Birbal, the famous historical character, was born as Mahesh Das, in 1582, in a very poor Brahman family, in a place called Trivikrampur, situated on the banks of river Yamuna. He was a prime member of the group of nine members, known as the 'Nava Ratnas', the inner council of advisors, for the Mughal emperor Akbar. Birbal was mostly entitled to the administrative and military duties, but was very close to Akbar who loved his wisdom, sense of humor and subtle wit. Birbal was moreover a poet and an author. Equally loved by children and the adults, generations have grown up listening to the folk lores of Birbal and Akbar. Akbar was illiterate himself but he had respect for the talented, and thus, he used to invite in experts from various fields. There are many stories that are based on the conversations and the exchanges between Birbal and Akbar, both inside and outside the court which have been published in volumes. It is said that the other courtiers at Akbar's court were jealous Birbal and they continuously plotted for his downfall, without success. Even these incidents are recorded in the books. Birbal wrote under the pen name 'Brahm'. The collection of his writings can be found in the Bharatpur museum, Rajasthan. It is believed that, Birbal died during an expedition to Afghanistan, heading a large military troupe. It's said that Akbar mourned his death for several months.
Another story :-
One day Emperor Akbar and Birbal were taking a walk in the palace gardens. It was a nice summer morning and there were plenty of crows happily playing around the pond. While watching the crows, a question came into Akbar's head. He wondered how many crows were there in his kingdom.
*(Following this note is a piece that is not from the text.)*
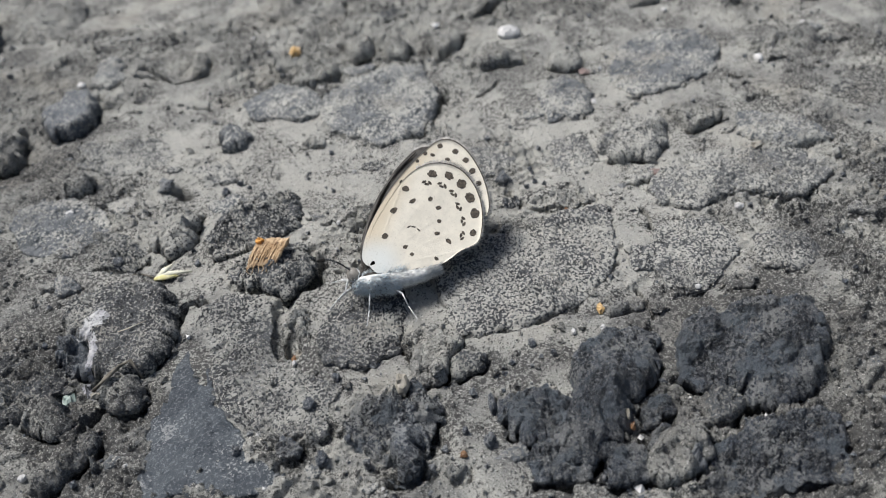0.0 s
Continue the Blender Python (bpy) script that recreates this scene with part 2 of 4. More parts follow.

Since Birbal was accompanying him, he asked Birbal this question. After a moment's thought, Birbal replied, "There are ninety-five thousand four hundred and sixty-three crows in the Kingdom".
Amazed by his quick response, Akbar tried to test him again, "What if there are more crows than you answered?" Without hesitating Birbal replied, "If there are more crows than my answer, then some crows are visiting from other neighboring kingdoms". "And what if there are less crows", Akbar asked. "Then some crows from our kingdom have gone on holidays to other places".